Can this simplified MVC user interface survive being extended into providing a first party call control user interface? Or a mobile commerce interface that brings iTunes Music Store into a connected iPod? While these are not small design challenges, there is reason to think this simple and elegant UI paradigm can encompass new functions without losing its qualities: First party call control is not document manipulation. It has its own very severe challenges, but it should not require a fundamental shift away from the iPod user interface. Similarly, shopping can be thought of as a series of database queries followed by the user browsing the results. This, too, should be possible to implement in the iPod paradigm without warping it out of shape. These examples are not randomly chosen: If there is to be a wirelessly networked iPod that includes a PLMN or VOIP telephony subsystem, these are the major components that would have to be added to the iPod user interface.
The iPod can also be categorized as a “one-handed” UI. One-handedness is also linked to the lack of overlapping elements in the iPod UI: If you don’t have a pointing device to access overlapping elements the way you would access papers on a desk, you should not have them in the UI. Failure to heed this distinction between one-handed and two-handed UIs leads to such kludges as “two level focus” and other severe compromises that are inherently incomprehensible and inexplicable to users. For examples, you can look to any mobile handset HTML Web browser that attempts to map the two-handed PC Web browser human interface to a one-handed handset interface. Microsoft still struggles to fully reshape the two-handed Windows CE user interface – which is a fine user interface if you assume the user is holding a stylus – into a friendly one-handed UI for mobile phones. Two handed UIs allow rich and ambitious interfaces, while the iPod’s strict observance of what the user’s thumb is capable of leads to an entirely different result.

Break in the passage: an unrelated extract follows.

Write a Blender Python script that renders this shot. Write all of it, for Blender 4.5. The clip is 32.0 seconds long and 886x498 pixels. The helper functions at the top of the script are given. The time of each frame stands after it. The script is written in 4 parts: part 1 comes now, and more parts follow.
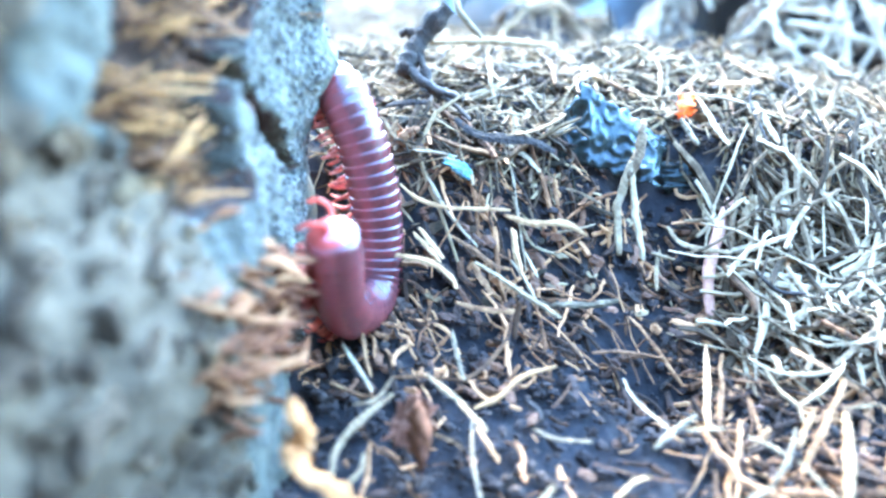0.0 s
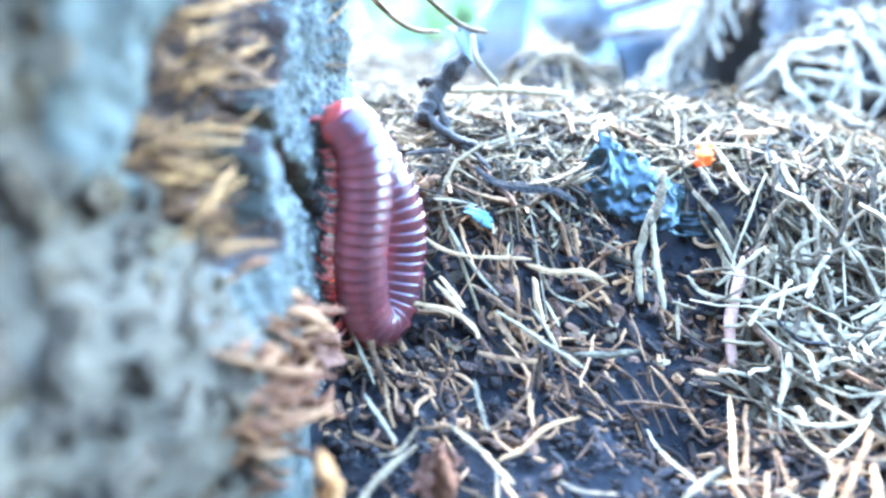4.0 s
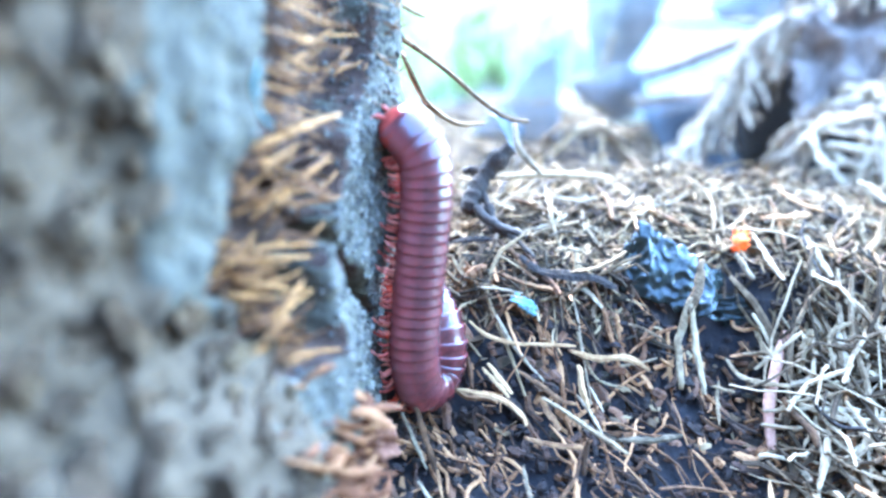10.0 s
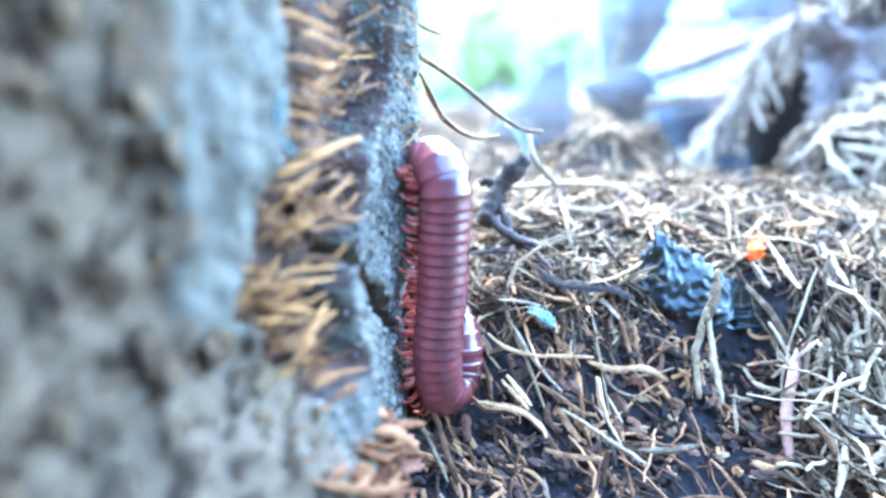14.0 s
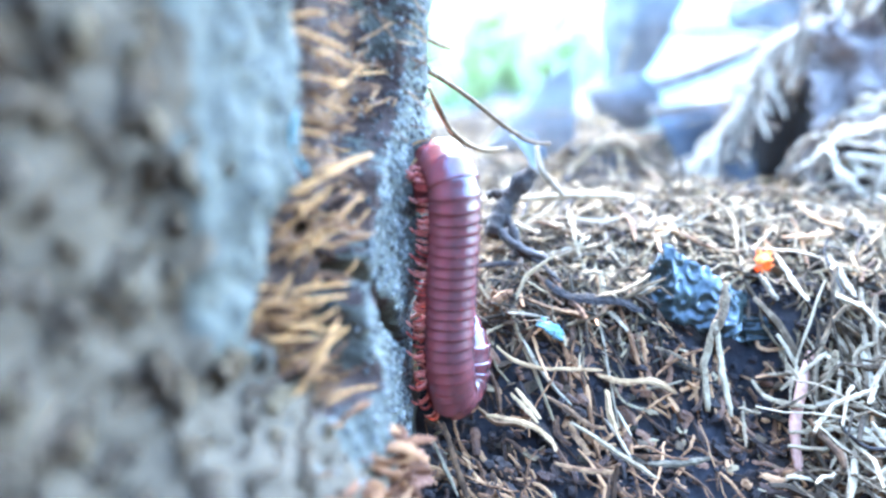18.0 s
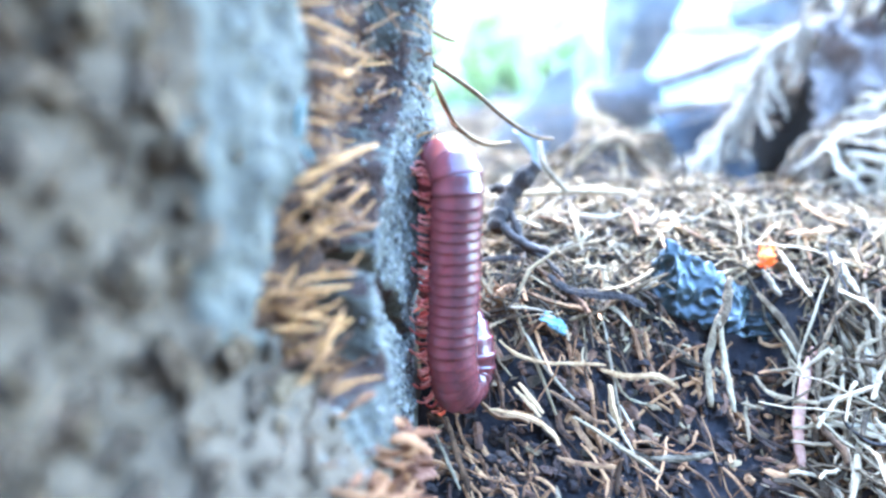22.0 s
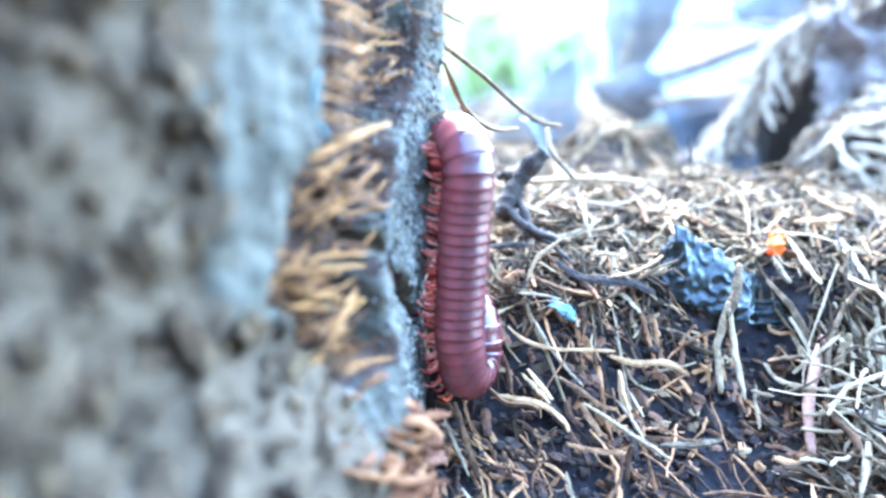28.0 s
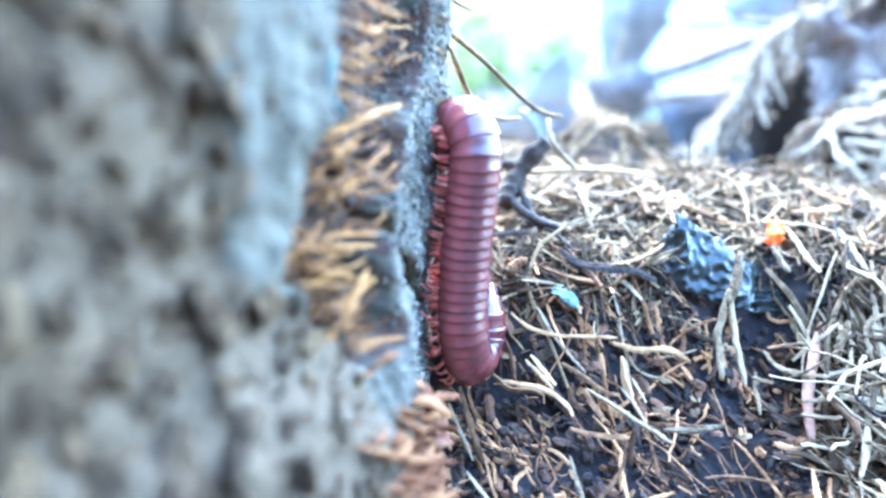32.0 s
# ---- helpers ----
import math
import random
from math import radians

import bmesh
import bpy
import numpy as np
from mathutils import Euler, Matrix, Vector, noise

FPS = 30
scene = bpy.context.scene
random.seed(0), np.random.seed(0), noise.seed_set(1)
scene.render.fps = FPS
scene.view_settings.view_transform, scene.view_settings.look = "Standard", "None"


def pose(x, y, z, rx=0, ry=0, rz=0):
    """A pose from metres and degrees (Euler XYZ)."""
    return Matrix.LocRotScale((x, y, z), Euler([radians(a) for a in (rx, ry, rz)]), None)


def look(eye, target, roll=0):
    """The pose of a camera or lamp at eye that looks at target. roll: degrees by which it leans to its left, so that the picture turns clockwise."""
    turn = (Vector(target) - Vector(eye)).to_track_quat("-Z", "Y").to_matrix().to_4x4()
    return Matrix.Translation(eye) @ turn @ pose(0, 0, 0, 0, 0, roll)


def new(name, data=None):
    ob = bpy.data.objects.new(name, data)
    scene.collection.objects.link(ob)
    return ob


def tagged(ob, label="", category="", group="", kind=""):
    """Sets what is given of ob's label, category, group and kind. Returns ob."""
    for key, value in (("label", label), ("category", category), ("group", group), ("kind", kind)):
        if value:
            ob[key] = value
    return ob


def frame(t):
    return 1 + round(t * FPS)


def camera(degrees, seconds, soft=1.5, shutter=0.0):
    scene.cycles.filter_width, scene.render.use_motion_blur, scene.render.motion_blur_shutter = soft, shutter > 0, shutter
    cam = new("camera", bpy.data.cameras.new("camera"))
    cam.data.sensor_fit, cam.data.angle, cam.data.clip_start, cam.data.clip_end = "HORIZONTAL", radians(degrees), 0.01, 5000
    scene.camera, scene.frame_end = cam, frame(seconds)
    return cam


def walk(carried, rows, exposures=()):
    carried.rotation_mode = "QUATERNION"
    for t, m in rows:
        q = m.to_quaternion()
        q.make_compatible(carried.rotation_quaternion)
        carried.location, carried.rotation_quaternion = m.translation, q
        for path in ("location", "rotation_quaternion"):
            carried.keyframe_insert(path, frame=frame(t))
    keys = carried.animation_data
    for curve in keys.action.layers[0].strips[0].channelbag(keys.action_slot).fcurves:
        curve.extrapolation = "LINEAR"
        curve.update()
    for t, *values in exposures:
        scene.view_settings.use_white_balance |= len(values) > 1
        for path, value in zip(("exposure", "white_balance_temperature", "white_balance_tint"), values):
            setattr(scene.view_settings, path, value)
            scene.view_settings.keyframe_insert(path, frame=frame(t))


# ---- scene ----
cam = camera(47.8, 32.0, soft=2.6)
METRES, EYE, TILT, LEAN, TURN = 0.05, 0.04, -22.0, 0.0, 0.0
ROWS = [
    (0.0, 0.0, 0.0, 0.0, 0.0, 0.0, -0.0),
    (0.5, -0.0283, 0.0089, -0.0118, -0.07, 0.16, 0.02),
    (1.0, -0.0217, 0.0041, -0.0235, -0.03, 0.16, 0.04),
    (1.5, -0.0262, 0.0153, -0.0363, -0.32, 0.11, -0.14),
    (2.0, -0.037, 0.0169, -0.0315, -0.38, 0.7, -0.04),
    (2.5, -0.0419, 0.0206, -0.0082, -0.43, 1.17, -0.05),
    (3.0, -0.049, 0.0111, 0.0085, -0.21, 1.85, -0.01),
    (3.5, -0.0565, 0.0129, 0.001, -0.41, 2.23, -0.08),
    (5.5, -0.0812, -0.0258, 0.0958, 0.9, 3.13, -0.22),
    (6.0, -0.07, -0.0142, 0.1001, 0.71, 3.46, -0.16),
    (6.5, -0.072, -0.0066, 0.1084, 0.68, 3.75, -0.1),
    (7.0, -0.0906, -0.022, 0.1403, 0.78, 3.97, 0.15),
    (7.5, -0.0872, -0.0496, 0.146, 1.22, 4.04, 0.22),
    (8.0, -0.0845, -0.0696, 0.1465, 1.28, 4.1, 0.32),
    (8.5, -0.1035, -0.1009, 0.1421, 1.06, 4.31, 0.2),
    (9.0, -0.1083, -0.1041, 0.1573, 1.18, 4.39, 0.27),
    (9.5, -0.1184, -0.1073, 0.1656, 1.19, 4.36, 0.33),
    (10.0, -0.1279, -0.1227, 0.1607, 1.22, 4.38, 0.09),
    (10.5, -0.1339, -0.1251, 0.1757, 1.35, 4.42, 0.13),
    (11.0, -0.1366, -0.1191, 0.1697, 1.17, 4.42, 0.09),
    (11.5, -0.1358, -0.1174, 0.1724, 1.31, 4.4, 0.14),
    (12.0, -0.1476, -0.1367, 0.1726, 1.56, 4.46, 0.01),
    (12.5, -0.1419, -0.1524, 0.1976, 1.73, 4.39, 0.31),
    (13.0, -0.1484, -0.1656, 0.2237, 1.84, 4.18, 0.75),
    (13.5, -0.1518, -0.1602, 0.2314, 1.79, 3.98, 0.76),
    (14.0, -0.1537, -0.1543, 0.2192, 1.75, 3.93, 0.73),
    (14.5, -0.1574, -0.1619, 0.2273, 1.89, 4.03, 0.77),
    (16.5, -0.1515, -0.1483, 0.2559, 1.64, 4.06, 0.93),
    (17.0, -0.1615, -0.1524, 0.2444, 1.7, 4.16, 0.8),
    (17.5, -0.1689, -0.1492, 0.2406, 1.67, 4.16, 0.79),
    (18.0, -0.1766, -0.1601, 0.2484, 1.78, 4.1, 0.84),
    (18.5, -0.1705, -0.1568, 0.2396, 1.79, 4.07, 0.84),
    (19.0, -0.1699, -0.1485, 0.2393, 1.68, 4.03, 0.75),
    (19.5, -0.1795, -0.1547, 0.2363, 1.64, 4.13, 0.76),
    (20.0, -0.1806, -0.15, 0.2366, 1.59, 4.08, 0.73),
    (20.5, -0.1818, -0.1508, 0.2297, 1.58, 4.07, 0.69),
    (21.0, -0.1879, -0.1507, 0.2339, 1.54, 4.07, 0.71),
    (21.5, -0.1893, -0.1506, 0.2271, 1.45, 4.15, 0.64),
    (22.0, -0.1968, -0.1504, 0.2253, 1.54, 4.22, 0.59),
    (22.5, -0.1882, -0.1533, 0.2181, 1.52, 4.24, 0.51),
    (23.0, -0.1975, -0.1537, 0.2088, 1.47, 4.37, 0.53),
    (23.5, -0.2064, -0.157, 0.2022, 1.53, 4.36, 0.49),
    (24.0, -0.2108, -0.1407, 0.2056, 1.26, 4.18, 0.46),
    (24.5, -0.2109, -0.1296, 0.21, 1.1, 4.07, 0.58),
    (25.0, -0.2196, -0.128, 0.2006, 1.09, 4.14, 0.4),
    (25.5, -0.2106, -0.1356, 0.1942, 1.12, 4.12, 0.41),
    (27.5, -0.234, -0.1257, 0.1857, 1.05, 4.26, 0.56),
    (28.0, -0.239, -0.1263, 0.1815, 1.17, 4.31, 0.44),
    (28.5, -0.2373, -0.1157, 0.1796, 1.0, 4.27, 0.48),
    (29.0, -0.2343, -0.1185, 0.1752, 0.95, 4.19, 0.42),
    (29.5, -0.2399, -0.1181, 0.18, 0.87, 4.22, 0.43),
    (30.0, -0.2591, -0.1216, 0.1631, 0.66, 4.47, 0.35),
    (30.5, -0.2767, -0.1246, 0.152, 0.7, 4.41, 0.27),
    (31.0, -0.2748, -0.1352, 0.1382, 0.78, 4.68, 0.31),
    (31.5, -0.2674, -0.113, 0.1288, 0.49, 5.49, 0.47),
    (32.0, -0.2961, -0.138, 0.1277, 0.22, 4.63, 0.3),
]
walk(cam, [(t, pose(0, 0, EYE, TILT, LEAN, TURN) @ pose(METRES * x, METRES * y, METRES * z, 90 + pitch, roll, yaw)) for t, x, y, z, yaw, pitch, roll in ROWS], exposures=[(0.0, 6.34, 4610, -2), (3.0, 6.31, 4650, -1), (6.0, 6.21, 4690, 3), (9.0, 6.09, 4770, 5), (19.0, 6.08, 4920, 7), (24.0, 6.11, 5000, 7), (32.0, 6.17, 5010, 6)])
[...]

The iPod, therefore, can considered to be a full-fledged example of a distinct user interface conceptual framework. It has all the characteristics of the consistent application of such a conceptual framework to an implementation. Graph or network traversal, one-node-at-a-time views, mapping of architectural aspects to the MVC design pattern, and extensibility to other application domains put the iPod UI alongside the desktop metaphor as something that we will likely see more of, in other types of devices, applied to other domains.